Ogni azione che John Wick e i suoi avversari compiono è tradotto minuziosamente in unità di tempo necessarie sia per svolgerla che per reagire a ciò che gli altri fanno. Tutto scorre inesorabile sul bordo alto dello schermo, dove una linea temporale preannuncia con quali tempistiche tutti arriveranno al compimento di ciò che si sono prefissati stabilendo una sorta di ordine di turno.
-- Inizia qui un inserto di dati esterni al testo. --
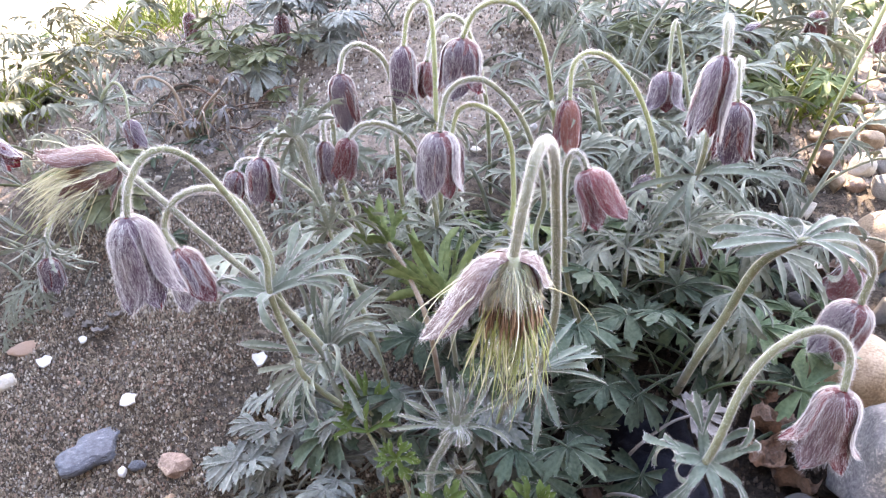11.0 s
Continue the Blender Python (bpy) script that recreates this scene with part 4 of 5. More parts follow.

A chi gioca spetta quindi il compito di decifrare un rompicapo specifico per ogni livello, le cui informazioni sono più o meno palesi (limitate al raggio visivo di John). Un approccio scacchistico e basato sulla programmazione e le tempistiche viene quindi usato per raccontare una delle vicende cinematografiche più rapide e dal cardiopalma del contemporaneo, creando una discrepanza che sulle prime disorienta ma che sul lungo periodo affascina e fa riflettere circa il valore del tempo da un punto di vista strettamente economico. Un puzzle con una struttura che si avvicina a quella a turni che pesca a piene mani – a livello stilistico più che meccanico – da grandissimi nomi dell’indie come Super Hot e Hotline Miami: il primo per le riflessioni sul tempo (che in John Wick: Hex non sono così filosofiche, ma non ce n’è il bisogno), il secondo per le scariche di adrenalina e per l’impostazione visiva. Il tempo è moneta di scambio tra giocatore o giocatrice e gioco, in una negoziazione aperta all’interno del quale è necessario tenere conto della durata delle proprie scelte.
I livelli, nel tempo vero e proprio di John Wick: Hex, non durano quanto dura giocarli ed è lì che sboccia tutta l’azione, dove i pugni e le pistolettate si coordinano in una danza. La vera essenza della serie cinematografica viene relegata ai replay che riassumono senza pause ciò che chi ha giocato ha scelto di fare, rivestendo tutto il resto di una seconda adrenalina differente nel sapore ma molto simile negli intenti. Si mette in pausa la frenesia per renderla ancora più assillante, si dà respiro dai colpi subiti per farli sentire ancora più pesanti. In questo modo Mike Bithell e i suoi collaboratori del Lionsgate Studios hanno trovato un equilibrio per farsi che non fosse necessario banalizzare le meccaniche riducendole a quelle più classiche di un titolo d’azione senza mai rinunciare a restituire sensazioni che siano comunque collegabili a quelle del brand d’origine.
Da un punto di vista strettamente estetico, John Wick: Hex, trasmette una grande spinta nei confronti dell’eleganza. I colori e le ombre sono piattissimi e senza sfumature, i modelli poligonali si avvicinano moltissimo alla scuola low-poly e HUD e testi sono geometrici e senza grandi fronzoli. Una scelta stilistica forte, che però ben si integra con il contesto. Si è voluto dare spazio ad un gusto particolare piuttosto che rivestire il tutto di un’estetica già vista premendo l’acceleratore verso una personalizzazione più pungente. L’effetto è certamente piacevole, ma forse un po’ di rifinitura in più avrebbe reso tutta questa ispirazione ancor più evidente ed efficace.
Diventare Baba Yaga
Per concludere posso dire che John Wick: Hex è un esperimento di prodotto su licenza sulla carta impossibile decisamente riuscito. Il passaggio per divenire la strega della mitologia è compiuto ma non è esente da imprecisioni e da errori dovuti ad un’eccessivo zelo, oltre che da una minima quantità di ingenuità meccaniche e di resa a schermo che rendono forse troppo legnosi certi momenti che invece dovrebbero essere decisamente concitati. Mike Bithell, però, può considerare questa scommessa sperimentale vinta e annoverare un’altra piccola stelletta alla sua personalissima bacheca dei trofei.